German wind turbine maker Nordex (ETR:NDX1) today said its 2019 earnings before interest, tax, depreciation and amortisation (EBITDA) grew by 21.7% year-on-year, in line with guidance.
The company reported a preliminary EBITDA of EUR 123.8 million (USD 141.4m), up from EUR 101.7 million in 2018, and an EBITDA margin of 3.8%, falling within the forecast range of 3% and 5%. The EBITDA margin in 2019 declined from 4.1% a year back, the preliminary results show.
Consolidated sales in the past year stood at the lower end of the company’s EUR 3.2 billion-3.5 billion outlook, coming at EUR 3.28 billion. This compares to EUR 2.46 billion in 2018.

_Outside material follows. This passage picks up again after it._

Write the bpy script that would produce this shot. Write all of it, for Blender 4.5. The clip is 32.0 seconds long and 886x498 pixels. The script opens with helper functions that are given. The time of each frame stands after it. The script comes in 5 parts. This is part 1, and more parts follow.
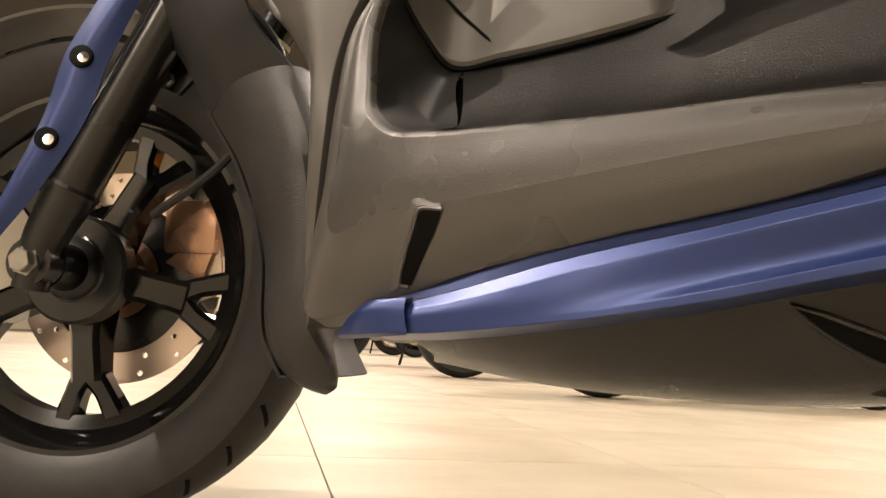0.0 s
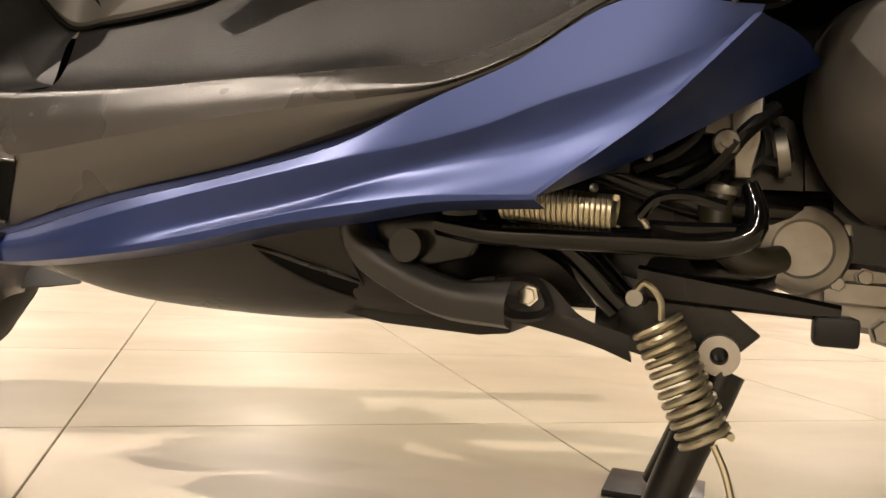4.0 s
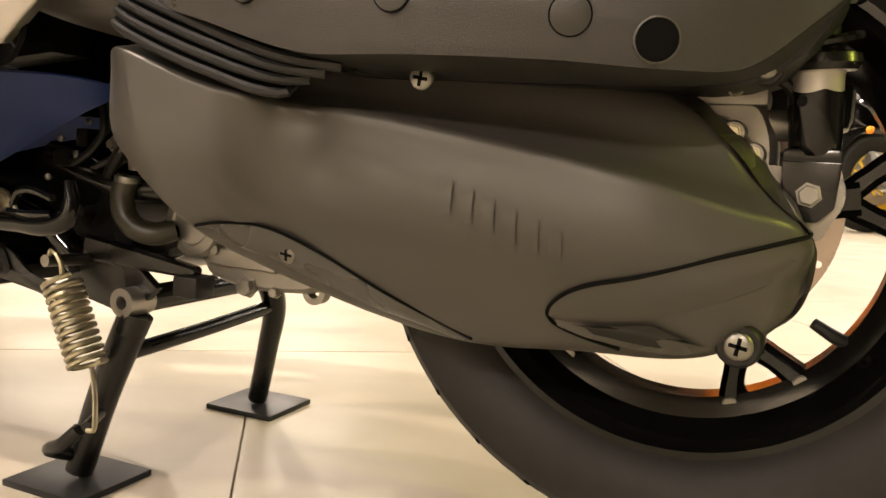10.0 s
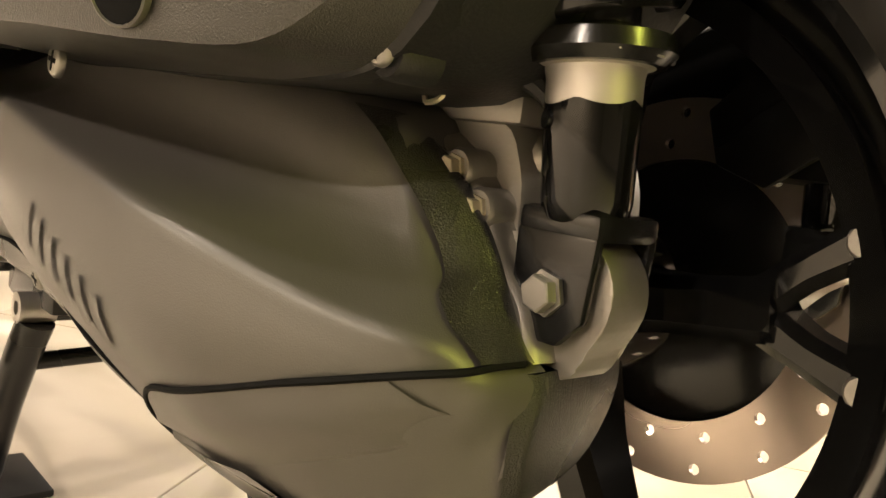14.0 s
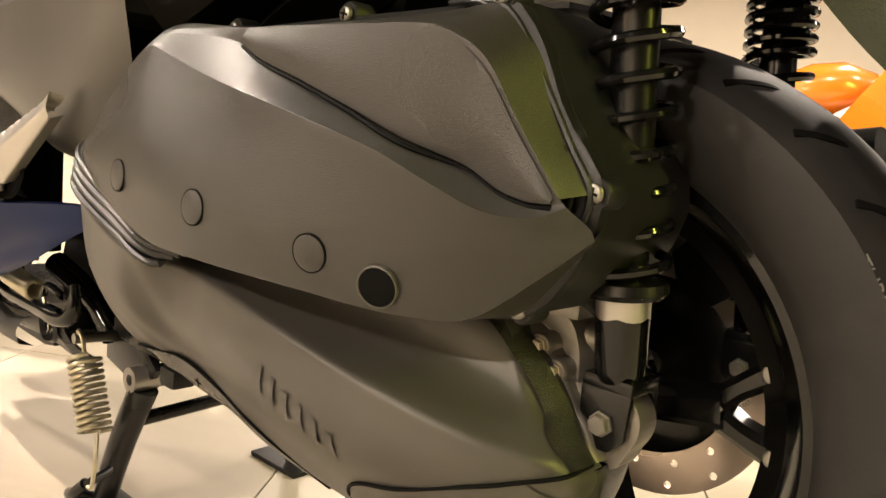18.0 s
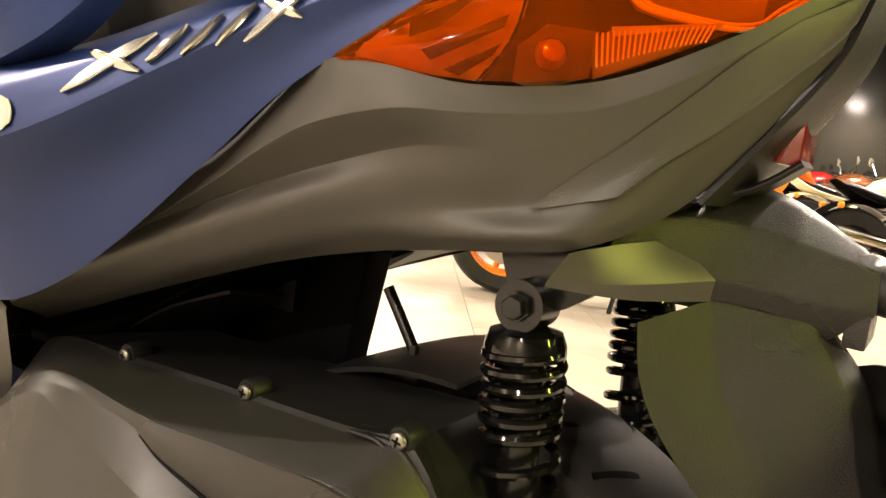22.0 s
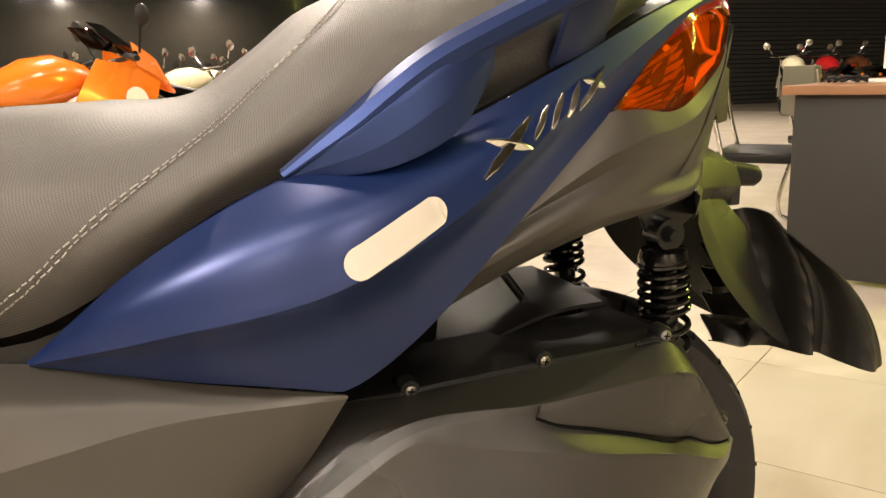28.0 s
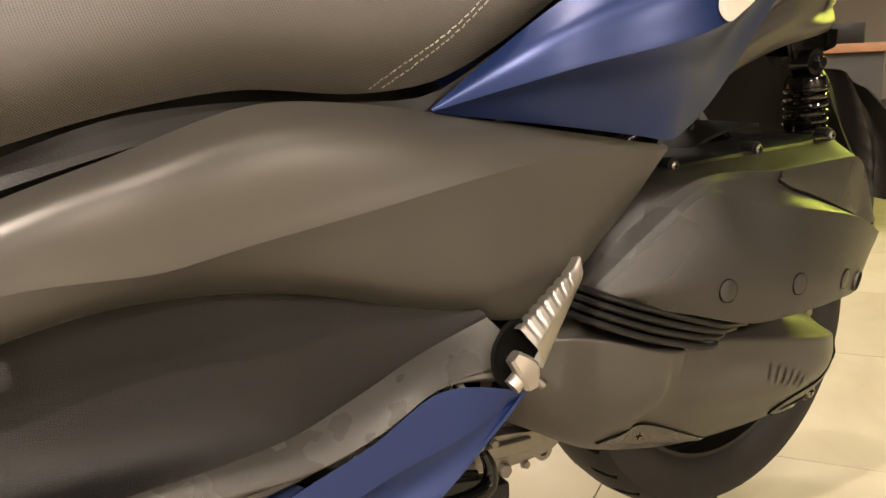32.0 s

The working capital ratio as a percentage of consolidated sales arrived at a negative 9.1%, as compared to a negative 3.8% a year before.
The German manufacturer’s total investments in 2019 amounted to EUR 172.5 million, up from EUR 112.8 million in 2018. That sum was projected to hover around EUR 160 million, Nordex said in August 2019 when it lifted its investment forecast from the initially estimated EUR 120 million, mainly to increase rotor blade production capacity due to growing demand.
The company’s order intake in 2019 grew by 31% to 6.21 GW, with Europe accounting for half of the orders.
“The 2019 financial year was in line with our expectations. We achieved all of the targets in our guidance for 2019,” said CEO Jose Luis Blanco. He added that demand remains strong and the company is starting 2020 with “a well-filled order book.”
Nordex will publish its 2019 financial report and guidance for 2020 on March 24, 2020.